New Zealand’s central bank kept its official cash rate unchanged at 2.25 per cent on Wednesday, but the decision was unusually close. The Reserve Bank of New Zealand’s monetary policy committee split three to three, forcing governor Anna Breman to use her casting vote in favour of holding rates steady.
A hold with a hawkish signal
The decision was not a simple pause. The RBNZ warned that interest rates may need to rise sooner and by more than previously expected, as inflation pressure remains above target and global energy risks feed into the outlook.

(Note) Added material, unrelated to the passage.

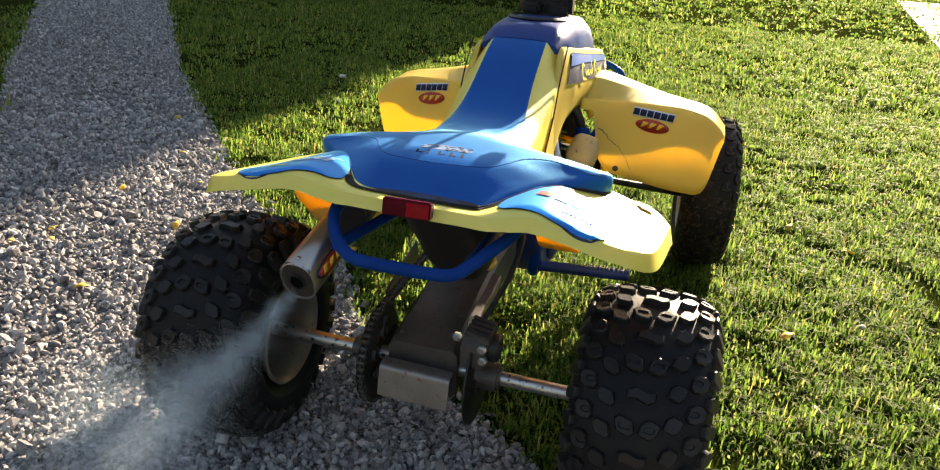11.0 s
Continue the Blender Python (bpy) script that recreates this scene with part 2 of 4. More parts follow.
LAWN = ground_material()
WOODS_SCREEN = surface("woods_screen", (0.012, 0.02, 0.008), (0.045, 0.055, 0.018), 0.9, scale=0.35, fine=2.0, bump=0.0)
STONES = island_material("crushed_stone", [(0.0, (0.140, 0.134, 0.142)), (0.35, (0.235, 0.228, 0.238)), (0.7, (0.33, 0.322, 0.33)), (0.93, (0.44, 0.43, 0.435)), (1.0, (0.52, 0.50, 0.50))], 0.85)
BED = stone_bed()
EARTH = surface("bare_dry_earth", (0.085, 0.055, 0.035), (0.15, 0.10, 0.065), 0.95, scale=6, fine=70, bump=0.9)
DRY = island_material("dry_grass_blade", [(0.0, (0.20, 0.12, 0.04)), (0.5, (0.32, 0.21, 0.08)), (1.0, (0.42, 0.31, 0.13))], 0.7, translucent=(0.3, 1.2))
GRASS = island_material("grass_blade", [(0.0, (0.026, 0.057, 0.013)), (0.42, (0.067, 0.120, 0.025)), (0.82, (0.127, 0.178, 0.042)), (0.95, (0.17, 0.195, 0.058)), (1.0, (0.24, 0.18, 0.08))], 0.55, translucent=(0.54, 2.2), spec=0.04)
SMOKE = surface("smoke_droplets", (0.62, 0.75, 0.82), (0.68, 0.79, 0.85), 0.9, spec=0.0, bump=0.0, translucent=(0.5, (0.58, 0.75, 0.86)))
LEAF = surface("yellow_leaf", (0.62, 0.38, 0.05), (0.70, 0.5, 0.1), 0.6, scale=40, bump=0.2, translucent=(0.3, (0.8, 0.5, 0.05)))


# ---- mesh helpers ----
def smooth(me, angle=38.0):
    for p in me.polygons:
        p.use_smooth = True
    me.set_sharp_from_angle(angle=radians(angle))


def part(name, bm, mat, parent, label="", angle=38.0):
    """Links a bmesh as one mesh object under a thing or a part."""
    bmesh.ops.recalc_face_normals(bm, faces=bm.faces)
    me = bpy.data.meshes.new(name)
    bm.to_mesh(me)
    bm.free()
    me.materials.append(mat)
    smooth(me, angle)
    ob = new(name, me)
    ob.parent = parent
    if label:
        tagged(ob, label)
    return ob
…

Inflation remains the problem
The bank is balancing weak domestic growth against renewed price pressure. Inflation is still running above the target band, and the RBNZ now expects stronger upward pressure from energy and imported costs. That makes the next policy meetings more important for households, mortgage borrowers and businesses.
Markets react quickly
The New Zealand dollar strengthened after the announcement, as investors interpreted the split vote as a signal that rate increases are now firmly on the table. Market pricing also moved toward a higher probability of a near-term hike.
Breman’s first major test
For Anna Breman, the decision marks an important early test of leadership at the RBNZ. By using her casting vote, she avoided an immediate rate increase, but the message from the committee was clear: the pause may be temporary.
The result is a central bank decision that looks cautious on the surface but tighter underneath. New Zealand has not raised rates yet, but the direction of travel has shifted, and markets are now preparing for higher borrowing costs later this year.